(Scene script records)

((

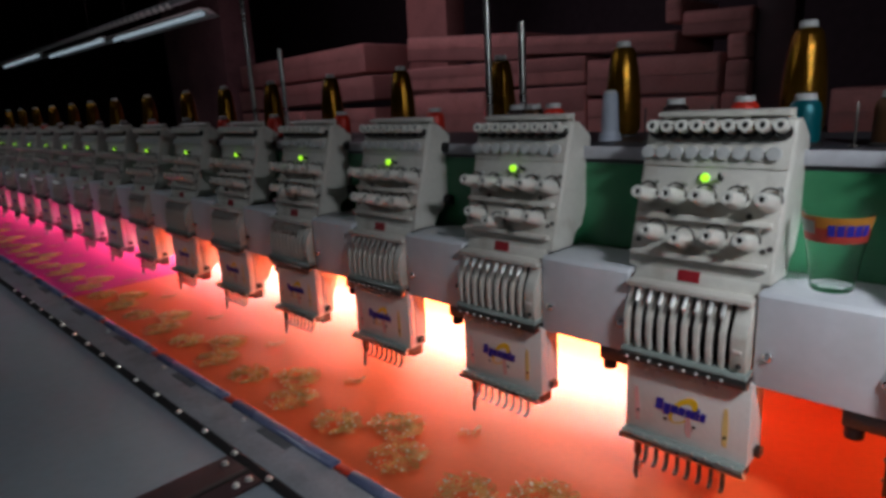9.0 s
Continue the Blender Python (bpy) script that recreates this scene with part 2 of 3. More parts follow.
# ---------------------------------------------------------------- room
def room():
    tagged(part("floor", box(B(), -12, 4, -4, 4, -0.2, 0), CONCRETE), "dark concrete workshop floor", "floor", kind="structure")
    tagged(part("ceiling", box(B(), -12, 4, -4, 4, 3.2, 3.4), ROOM_DARK), "dark workshop ceiling", "ceiling", kind="structure")
    tagged(part("wall_north", box(B(), -12, 4, 4, 4.2, 0, 3.2), ROOM_DARK), "dark unlit workshop wall", "wall", kind="structure")
    tagged(part("wall_south", box(B(), -12, 4, -4.2, -4, 0, 3.2), ROOM_DARK), "dark unlit workshop wall", "wall", kind="structure")
    tagged(part("wall_west", box(B(), -12.2, -12, -4, 4, 0, 3.2), ROOM_DARK), "dark unlit workshop wall", "wall", kind="structure")
    tagged(part("wall_east", box(B(), 4, 4.2, -4, 4, 0, 3.2), ROOM_DARK), "dark unlit workshop wall", "wall", kind="structure")


room()

P = 0.27            # pitch of the heads
FAR, NEAR = -19, 1  # first and last head
X0, X1 = FAR * P - 0.3, 1.0
CLOTH = 0.828       # height of the cloth


# ---------------------------------------------------------------- machine body
def machine():
    body = tagged(new("embroidery_machine"), "long white and green multi-head embroidery machine", "machine")
    part("beam_core", box(B(), X0, X1, -0.012, 0.05, 0.99, 1.085), BEAM, body)
    panel = mesh_of("beam_panel", prism(B(), [(-0.043, 0.988), (-0.043, 1.088), (-0.038, 1.092), (0.05, 1.092), (0.05, 1.086), (-0.037, 1.086), (-0.037, 0.988)], 0.0765, P - 0.0685, 0.0008), BEAM)
    for i in range(FAR - 1, NEAR + 2):
        piece("beam_panel", panel, body, (i * P, 0, 0), "greyish white painted steel beam cover")
    part("green_panel", box(B(), X0, X1, 0.052, 0.09, 1.0, 1.206), GREEN, body, "green painted steel panel")
    part("arm_rail", box(B(), X0, X1, 0.06, 0.36, 0.985, 1.08), BEAM, body)
    part("thread_shelf", box(B(), X0, X1, 0.0515, 0.38, 1.2065, 1.224, 0.001), SHELF_DARK, body, "dark thread shelf")
    part("shelf_edge", box(B(), X0, X1, 0.046, 0.0513, 1.212, 1.2285, 0.0015), SHELF, body)
    # unseen board, added to keep the work lights' glow off the cartons
    part("rear_cover", box(B(), X0, X1, 0.39, 0.41, 0.84, 1.206), BEAM, body)
    bolt = mesh_of("bolt", lathe(B(), [(0.0058, 0), (0.0058, 0.002), (0.0045, 0.0045), (0.0028, 0.0055), (0.0022, 0.004)], axis=(0, -1, 0), seg=12), CHROME)
    for i in range(FAR, NEAR + 1):
        for dx in (-0.077, 0.0895):
            piece("bolt", bolt, body, (i * P + dx, -0.043, 1.024))
    for x0, x1, _ in WORK_LIGHTS:
        part("lamp_housing", box(B(), x0 - 0.02, x1 + 0.02, 0.19, 0.35, 0.932, 0.984, 0.003), BEAM, body)
    return body


machine()

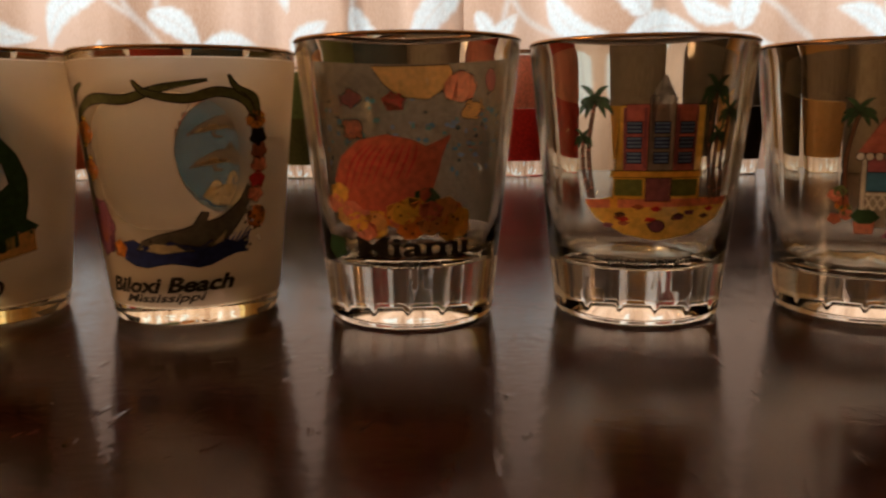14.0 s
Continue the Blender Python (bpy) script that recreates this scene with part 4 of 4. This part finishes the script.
for k in range(8):
    u = -4.2 + 2.2 * k
    p = Print(g, "printed_bar", "small dark printed bar")
    p.shape([(u, 6.5), (u + 1.5, 6.5 + 0.02 * k), (u + 1.5, 8.5 + 0.02 * k), (u, 8.5)], "hide", 0)
    p.done()

g = row_glass(6, "frosted souvenir shot glass with a green printed alligator and palm", clear=oval(0.5, 39.2, 15.2, 14.2, 2.0, (-5.0, 40.6, 10.8, 13.4)))
p = Print(g, "printed_outline", "thin black printed line")
p.shape(ribbon([(-13, 52.6), (-6, 54.4), (2, 54.2), (8, 52.2), (12, 49)], [0.1, 0.25, 0.3, 0.25, 0.1]), "rust", 0)
p.done()
p = Print(g, "printed_palm", "green printed palm with a red and cream trunk")
p.shape(ribbon([(-14.6, 24.4), (-18.4, 33), (-17.4, 48)], [3.0, 2.2, 1.6]), "rust", 0.2)
for k in range(6):
    v = 26 + 3.2 * k
    u = -14.9 - 3.3 * min(1, (v - 24) / 11)
    p.shape([(u - 1.2, v - 0.5), (u + 1.2, v - 0.1), (u + 1.1, v + 1.0), (u - 1.2, v + 0.6)], "cream", 0)
for k, a in enumerate((268, 222, 318, 196, 344, 128, 52)):
    palm_leaf(p, -16.8, 50.2, 7.2 if a < 180 else 7.4, a, "green" if k % 2 else "dark", 0.3, 0.35, 5)
for k in range(6):
    frond(p, -23.6, 24.0, 4.6, 40 + 26 * k, "leaf" if k % 2 else "green", 0.1, 0.24)
p.done()
p = Print(g, "printed_sand", "pale orange printed sand")
p.shape([(-27, 21), (-24.6, 24.2), (-20, 24.4), (-14, 19.6), (0, 18.6), (14, 20), (22.6, 22.4), (23.2, 17.6), (12, 15.6), (0, 15.0), (-12, 15.2), (-22, 16.4)], "sand", 0.2)
p.done()
p = Print(g, "printed_alligator", "dark green printed alligator with an open mouth")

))

#### [Exercise details]
In the copy, include no pictures; restate the listing above exactly.

#### [Exercise solution]
9.0 s
Continue the Blender Python (bpy) script that recreates this scene with part 2 of 3. More parts follow.
# ---------------------------------------------------------------- room
def room():
    tagged(part("floor", box(B(), -12, 4, -4, 4, -0.2, 0), CONCRETE), "dark concrete workshop floor", "floor", kind="structure")
    tagged(part("ceiling", box(B(), -12, 4, -4, 4, 3.2, 3.4), ROOM_DARK), "dark workshop ceiling", "ceiling", kind="structure")
    tagged(part("wall_north", box(B(), -12, 4, 4, 4.2, 0, 3.2), ROOM_DARK), "dark unlit workshop wall", "wall", kind="structure")
    tagged(part("wall_south", box(B(), -12, 4, -4.2, -4, 0, 3.2), ROOM_DARK), "dark unlit workshop wall", "wall", kind="structure")
    tagged(part("wall_west", box(B(), -12.2, -12, -4, 4, 0, 3.2), ROOM_DARK), "dark unlit workshop wall", "wall", kind="structure")
    tagged(part("wall_east", box(B(), 4, 4.2, -4, 4, 0, 3.2), ROOM_DARK), "dark unlit workshop wall", "wall", kind="structure")


room()

P = 0.27            # pitch of the heads
FAR, NEAR = -19, 1  # first and last head
X0, X1 = FAR * P - 0.3, 1.0
CLOTH = 0.828       # height of the cloth


# ---------------------------------------------------------------- machine body
def machine():
    body = tagged(new("embroidery_machine"), "long white and green multi-head embroidery machine", "machine")
    part("beam_core", box(B(), X0, X1, -0.012, 0.05, 0.99, 1.085), BEAM, body)
    panel = mesh_of("beam_panel", prism(B(), [(-0.043, 0.988), (-0.043, 1.088), (-0.038, 1.092), (0.05, 1.092), (0.05, 1.086), (-0.037, 1.086), (-0.037, 0.988)], 0.0765, P - 0.0685, 0.0008), BEAM)
    for i in range(FAR - 1, NEAR + 2):
        piece("beam_panel", panel, body, (i * P, 0, 0), "greyish white painted steel beam cover")
    part("green_panel", box(B(), X0, X1, 0.052, 0.09, 1.0, 1.206), GREEN, body, "green painted steel panel")
    part("arm_rail", box(B(), X0, X1, 0.06, 0.36, 0.985, 1.08), BEAM, body)
    part("thread_shelf", box(B(), X0, X1, 0.0515, 0.38, 1.2065, 1.224, 0.001), SHELF_DARK, body, "dark thread shelf")
    part("shelf_edge", box(B(), X0, X1, 0.046, 0.0513, 1.212, 1.2285, 0.0015), SHELF, body)
    # unseen board, added to keep the work lights' glow off the cartons
    part("rear_cover", box(B(), X0, X1, 0.39, 0.41, 0.84, 1.206), BEAM, body)
    bolt = mesh_of("bolt", lathe(B(), [(0.0058, 0), (0.0058, 0.002), (0.0045, 0.0045), (0.0028, 0.0055), (0.0022, 0.004)], axis=(0, -1, 0), seg=12), CHROME)
    for i in range(FAR, NEAR + 1):
        for dx in (-0.077, 0.0895):
            piece("bolt", bolt, body, (i * P + dx, -0.043, 1.024))
    for x0, x1, _ in WORK_LIGHTS:
        part("lamp_housing", box(B(), x0 - 0.02, x1 + 0.02, 0.19, 0.35, 0.932, 0.984, 0.003), BEAM, body)
    return body


machine()

14.0 s
Continue the Blender Python (bpy) script that recreates this scene with part 4 of 4. This part finishes the script.
for k in range(8):
    u = -4.2 + 2.2 * k
    p = Print(g, "printed_bar", "small dark printed bar")
    p.shape([(u, 6.5), (u + 1.5, 6.5 + 0.02 * k), (u + 1.5, 8.5 + 0.02 * k), (u, 8.5)], "hide", 0)
    p.done()

g = row_glass(6, "frosted souvenir shot glass with a green printed alligator and palm", clear=oval(0.5, 39.2, 15.2, 14.2, 2.0, (-5.0, 40.6, 10.8, 13.4)))
p = Print(g, "printed_outline", "thin black printed line")
p.shape(ribbon([(-13, 52.6), (-6, 54.4), (2, 54.2), (8, 52.2), (12, 49)], [0.1, 0.25, 0.3, 0.25, 0.1]), "rust", 0)
p.done()
p = Print(g, "printed_palm", "green printed palm with a red and cream trunk")
p.shape(ribbon([(-14.6, 24.4), (-18.4, 33), (-17.4, 48)], [3.0, 2.2, 1.6]), "rust", 0.2)
for k in range(6):
    v = 26 + 3.2 * k
    u = -14.9 - 3.3 * min(1, (v - 24) / 11)
    p.shape([(u - 1.2, v - 0.5), (u + 1.2, v - 0.1), (u + 1.1, v + 1.0), (u - 1.2, v + 0.6)], "cream", 0)
for k, a in enumerate((268, 222, 318, 196, 344, 128, 52)):
    palm_leaf(p, -16.8, 50.2, 7.2 if a < 180 else 7.4, a, "green" if k % 2 else "dark", 0.3, 0.35, 5)
for k in range(6):
    frond(p, -23.6, 24.0, 4.6, 40 + 26 * k, "leaf" if k % 2 else "green", 0.1, 0.24)
p.done()
p = Print(g, "printed_sand", "pale orange printed sand")
p.shape([(-27, 21), (-24.6, 24.2), (-20, 24.4), (-14, 19.6), (0, 18.6), (14, 20), (22.6, 22.4), (23.2, 17.6), (12, 15.6), (0, 15.0), (-12, 15.2), (-22, 16.4)], "sand", 0.2)
p.done()
p = Print(g, "printed_alligator", "dark green printed alligator with an open mouth")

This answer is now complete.